Mike Tyson Versus Evander Holyfield III
Okay, yes, I just called any thoughts of seeing Mike Tyson back in the ring a dream, but as far as dreams go, this one is not that far from reality. Bear with me for a minute:
At 45, Tyson is now the same age as George Foreman when he knocked out Michael Moorer to complete his comeback. Physically, Tyson looks far closer to Young Mike Tyson today than he did when we last saw him in the ring, where there were some ripples of fat on top of those bulging muscles. We know the power has not gone anywhere, but could the quickness have returned with that slimmed-down physique?
Tyson is one of the most introspective men in the planet, and likely knows where he went wrong after the passing of Cus D’Amato: he lost the bob and weave technique that made him nearly impossible to hit. Could that have returned, as well?

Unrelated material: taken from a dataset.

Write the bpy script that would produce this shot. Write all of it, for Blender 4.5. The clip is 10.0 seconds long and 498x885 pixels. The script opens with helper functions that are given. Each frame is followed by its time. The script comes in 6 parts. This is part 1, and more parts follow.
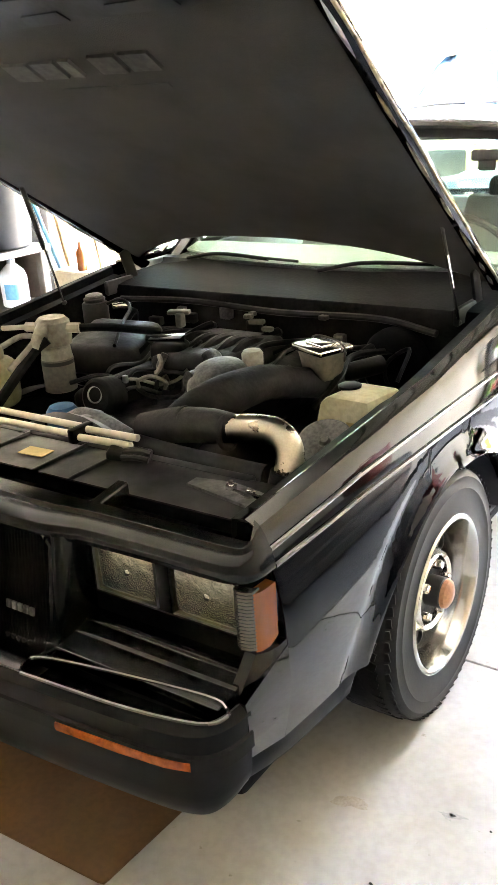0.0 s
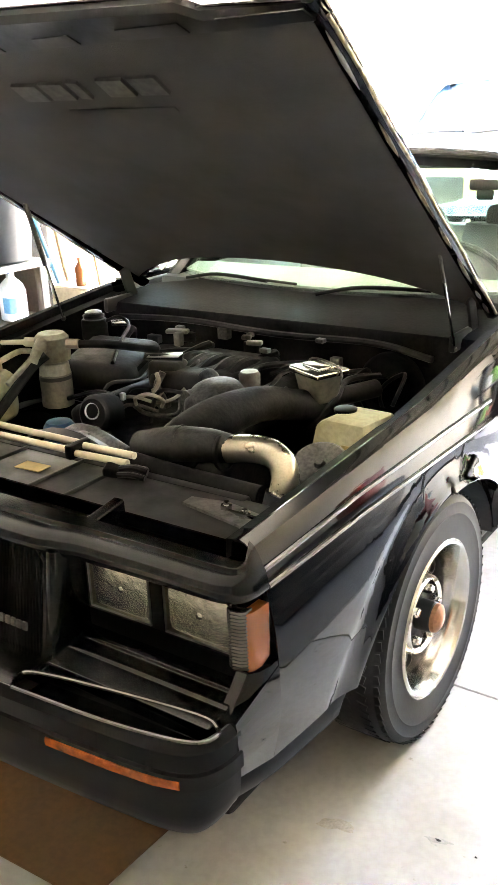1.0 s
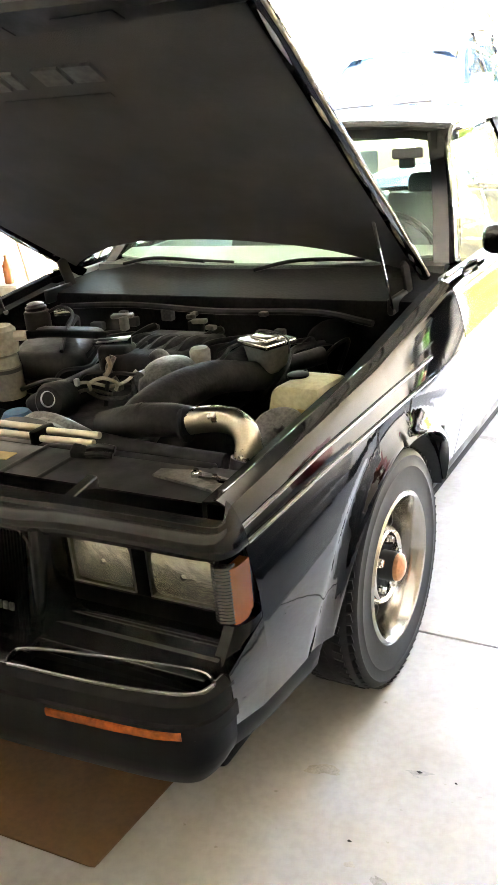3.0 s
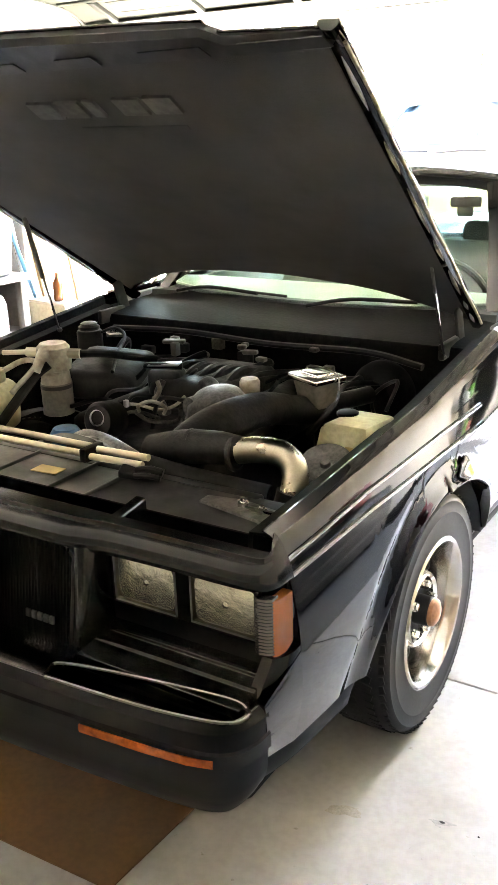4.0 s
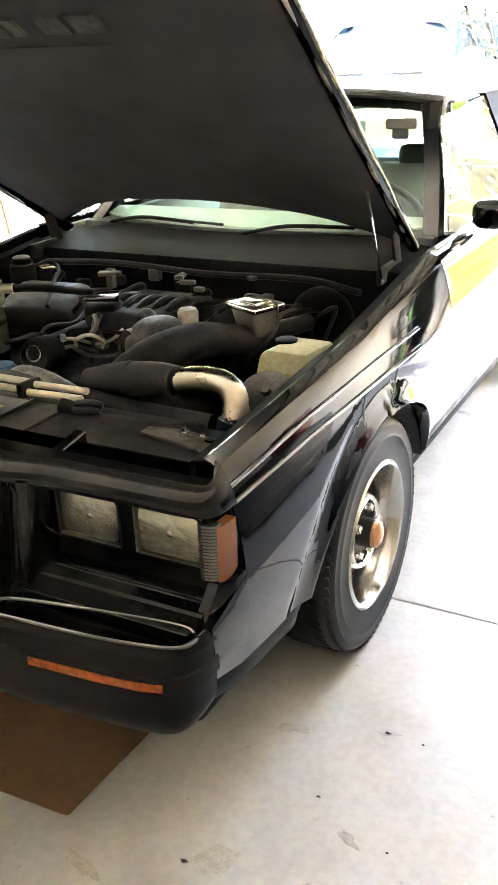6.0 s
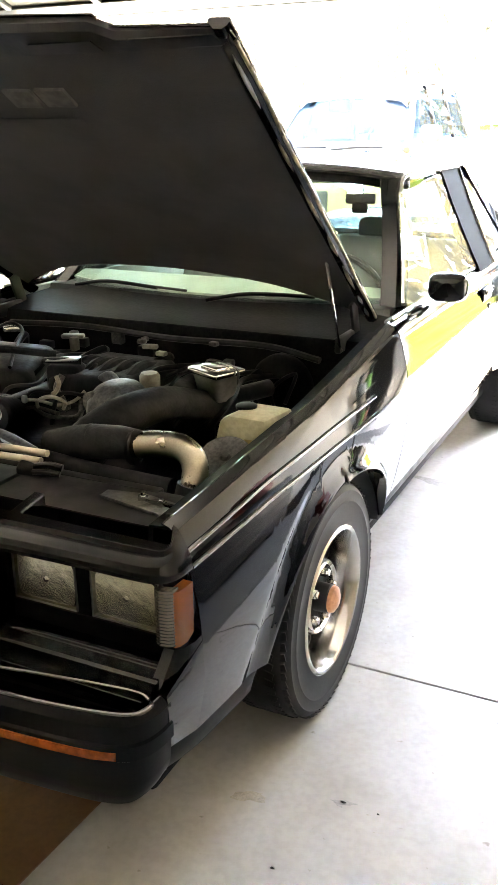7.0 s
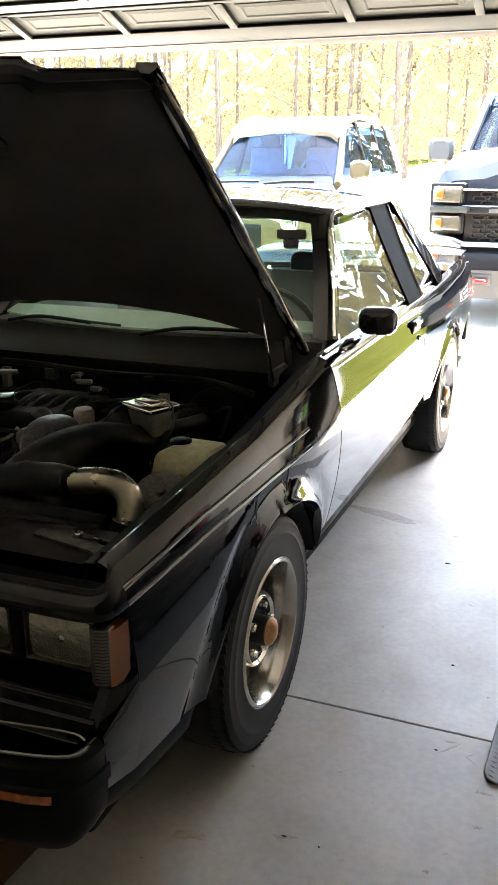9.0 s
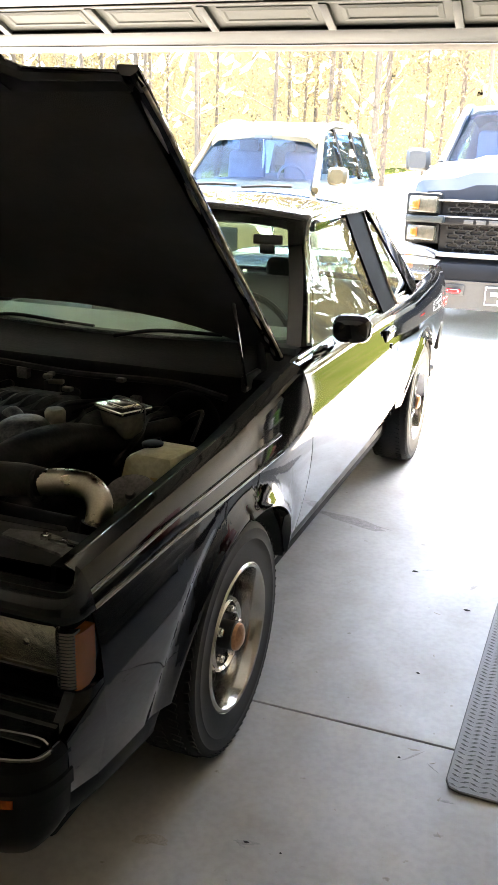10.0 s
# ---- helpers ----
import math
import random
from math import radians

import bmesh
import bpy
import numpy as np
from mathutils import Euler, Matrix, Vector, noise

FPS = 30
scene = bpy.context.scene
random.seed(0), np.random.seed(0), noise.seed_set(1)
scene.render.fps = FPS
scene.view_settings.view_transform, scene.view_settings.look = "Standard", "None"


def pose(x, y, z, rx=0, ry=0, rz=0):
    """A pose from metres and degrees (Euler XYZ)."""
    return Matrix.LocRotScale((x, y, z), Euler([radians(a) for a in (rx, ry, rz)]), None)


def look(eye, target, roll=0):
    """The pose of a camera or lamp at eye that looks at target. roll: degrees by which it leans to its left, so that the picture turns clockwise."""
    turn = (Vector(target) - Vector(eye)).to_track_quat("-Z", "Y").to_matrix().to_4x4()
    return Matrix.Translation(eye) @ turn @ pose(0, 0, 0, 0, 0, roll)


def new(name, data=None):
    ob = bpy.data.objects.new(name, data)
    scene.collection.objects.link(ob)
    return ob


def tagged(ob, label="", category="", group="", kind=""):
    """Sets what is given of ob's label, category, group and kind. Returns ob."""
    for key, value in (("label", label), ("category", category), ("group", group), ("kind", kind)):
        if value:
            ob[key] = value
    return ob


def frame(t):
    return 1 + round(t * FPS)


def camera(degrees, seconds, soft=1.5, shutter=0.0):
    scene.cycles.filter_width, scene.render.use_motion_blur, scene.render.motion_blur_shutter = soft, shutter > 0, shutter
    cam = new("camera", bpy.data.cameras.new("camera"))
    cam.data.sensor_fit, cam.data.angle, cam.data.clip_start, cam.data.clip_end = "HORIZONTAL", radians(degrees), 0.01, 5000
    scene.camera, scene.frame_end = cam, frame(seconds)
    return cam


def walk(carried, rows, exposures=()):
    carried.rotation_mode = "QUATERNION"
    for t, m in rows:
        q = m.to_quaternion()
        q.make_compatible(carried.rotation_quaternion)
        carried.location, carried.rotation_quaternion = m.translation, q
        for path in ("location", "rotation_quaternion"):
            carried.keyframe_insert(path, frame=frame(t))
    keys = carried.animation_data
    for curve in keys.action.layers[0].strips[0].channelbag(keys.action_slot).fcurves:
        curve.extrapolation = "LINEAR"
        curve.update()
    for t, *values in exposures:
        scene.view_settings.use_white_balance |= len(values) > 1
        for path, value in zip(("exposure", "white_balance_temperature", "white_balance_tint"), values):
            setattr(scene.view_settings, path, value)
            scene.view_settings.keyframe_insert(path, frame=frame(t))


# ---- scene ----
cam = camera(31.1, 10.0)

EXPOSURES = [(0, 8.22, 7900, 12), (1.0, 8.30, 7900, 12), (2.5, 8.10, 7900, 12), (4.5, 8.15, 7900, 12), (5.7, 8.05, 7900, 12), (7.0, 7.66, 7900, 12), (7.5, 6.85, 7900, 11), (8.0, 6.16, 8000, 11), (8.6, 5.88, 8000, 11), (10, 5.85, 8000, 11)]
PATH = [
    (0, (1.584, -1.846, 1.525), (0.495, -0.334, 0.799), -4.0),
    (0.5, (1.578, -1.848, 1.528), (0.511, -0.326, 0.79), -2.9),
    (1, (1.586, -1.863, 1.537), (0.505, -0.328, 0.848), -2.3),
    (1.5, (1.587, -1.892, 1.539), (0.541, -0.339, 0.836), -1.3),
    (2, (1.572, -1.939, 1.538), (0.607, -0.362, 0.775), -1.8),
    (2.5, (1.555, -1.969, 1.529), (0.644, -0.376, 0.734), -2.4),
    (3, (1.579, -1.971, 1.528), (0.627, -0.369, 0.804), -5.6),
    (3.2, (1.556, -1.974, 1.524), (0.528, -0.391, 0.864), -3.8),
    (4.5, (1.545, -2.021, 1.547), (0.565, -0.409, 0.881), -0.6),
    (5, (1.551, -2.005, 1.528), (0.649, -0.401, 0.745), -2.1),
    (5.5, (1.555, -2.012, 1.527), (0.668, -0.401, 0.74), -1.8),
    (5.7, (1.557, -2.006, 1.525), (0.673, -0.4, 0.727), -2.6),
    (6.8, (1.557, -2.01, 1.53), (0.684, -0.361, 0.812), -0.7),
    (7, (1.57, -2.02, 1.545), (0.742, -0.328, 0.872), -0.6),
    (7.5, (1.578, -2.028, 1.564), (0.866, -0.258, 0.962), 0.3),
    (8, (1.592, -2.029, 1.566), (0.941, -0.228, 0.991), -0.5),
    (8.5, (1.591, -2.025, 1.565), (0.896, -0.24, 0.989), -0.9),
    (9, (1.584, -2.026, 1.561), (0.873, -0.26, 0.95), -0.2),
    (9.5, (1.585, -2.03, 1.566), (0.908, -0.244, 0.973), 0.8),
    (10, (1.582, -2.025, 1.567), (0.93, -0.233, 0.962), 1.8),
]
walk(cam, [(t, look(eye, target, roll)) for t, eye, target, roll in PATH], EXPOSURES)

# ---- world and light ----
SUN_ELEV, SUN_ROT = 62.0, 10.0          # degrees; rotation from +y towards +x
world = bpy.data.worlds.new("world")
scene.world = world
world.use_nodes = True
wn = world.node_tree
sky = wn.nodes.new("ShaderNodeTexSky")
sky.sky_type, sky.sun_disc = "NISHITA", False
sky.sun_elevation, sky.sun_rotation = radians(SUN_ELEV), radians(SUN_ROT)
wn.nodes["Background"].inputs[1].default_value = 0.15
wn.links.new(sky.outputs[0], wn.nodes["Background"].inputs[0])
sun = new("sun", bpy.data.lights.new("sun", "SUN"))
sun.data.energy, sun.data.angle, sun.data.color = 2.6, radians(0.6), (1.0, 0.95, 0.86)
sun_dir = Vector((math.sin(radians(SUN_ROT)) * math.cos(radians(SUN_ELEV)), math.cos(radians(SUN_ROT)) * math.cos(radians(SUN_ELEV)), math.sin(radians(SUN_ELEV))))
sun.matrix_world = look(sun_dir * 30, (0, 0, 0))

# ---- helpers for building ----
TAU = 2 * math.pi


def bm_new():
    return bmesh.new()


def to_mesh(bm, name, material, angle=35, smooth=True):
    bmesh.ops.recalc_face_normals(bm, faces=bm.faces)
    me = bpy.data.meshes.new(name)
    bm.to_mesh(me)
    bm.free()
    if smooth:
        me.polygons.foreach_set("use_smooth", [True] * len(me.polygons))
        me.set_sharp_from_angle(angle=radians(angle))
    for m in material if isinstance(material, (list, tuple)) else [material]:
        me.materials.append(m)
    return me


def part(name, bm, material, parent=None, label="", angle=35, smooth=True):
    ob = new(name, to_mesh(bm, name, material, angle, smooth))
    if parent is not None:
        ob.parent = parent
    if label:
        ob["label"] = label
    return ob


def thing(name, label, category, at=(0, 0, 0), group="", rz=0.0):
    ob = new(name)
    ob.empty_display_size = 0.1
    ob.matrix_world = pose(*at, 0, 0, rz)
    return tagged(ob, label, category, group)


def structure(name, bm, material, label, smooth=False):
    ob = part(name, bm, material, None, smooth=smooth)
    return tagged(ob, label, name.split("_")[0], kind="structure")


def box(bm, c, s, bevel=0.0, m=None, seg=2):
    r = bmesh.ops.create_cube(bm, size=1.0)
    vs = r["verts"]
    for v in vs:
        v.co = Vector((v.co.x * s[0], v.co.y * s[1], v.co.z * s[2]))
    if bevel:
        es = list({e for v in vs for e in v.link_edges})
        rb = bmesh.ops.bevel(bm, geom=es, offset=bevel, segments=seg, affect="EDGES", profile=0.5)
        vs = list({v for f in rb["faces"] for v in f.verts} | {v for v in vs if v.is_valid})
    for v in vs:
        v.co = (m @ v.co if m else v.co) + Vector(c)
    return vs


def rings(bm, rows, closed=True, cap=True):
    """Skin between rows of points of equal count."""
    vv = [[bm.verts.new(p) for p in row] for row in rows]
    n = len(vv[0])
    for a, b in zip(vv, vv[1:]):
        for i in range(n if closed else n - 1):
            j = (i + 1) % n
            bm.faces.new((a[i], a[j], b[j], b[i]))
    if cap and closed:
        bm.faces.new(vv[0])
        bm.faces.new(vv[-1][::-1])
    return vv


def shell(bm, rows, thick, axis):
    """An open skin of rows, given thickness along the axis vector."""
    a = Vector(axis) * thick
    n = len(rows[0])
    front = [[bm.verts.new(p) for p in row] for row in rows]
    back = [[bm.verts.new(Vector(p) + a) for p in row] for row in rows]
    for r in range(len(rows) - 1):
        for i in range(n - 1):
            bm.faces.new((front[r][i], front[r][i + 1], front[r + 1][i + 1], front[r + 1][i]))
            bm.faces.new((back[r][i], back[r + 1][i], back[r + 1][i + 1], back[r][i + 1]))
    for i in range(n - 1):
        for r in (0, len(rows) - 1):
            bm.faces.new((front[r][i], front[r][i + 1], back[r][i + 1], back[r][i]))
    for r in range(len(rows) - 1):
        for i in (0, n - 1):
            bm.faces.new((front[r][i], front[r + 1][i], back[r + 1][i], back[r][i]))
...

Listen, I love Mike Tyson, and seeing how happy he is outside of the ring is amazing. Still, I know Tyson is all about his legacy. However far-fetched the idea is, could you imagine how his legacy would skyrocket if he defeated Holyfield (still a "contender" approaching age 49) on his way to a matchup against a Klitschko? His comeback would not one-up George Foreman’s, it would ten-up it.
A snowball’s chance in hell this happens. But it is fun to think about, isn’t it?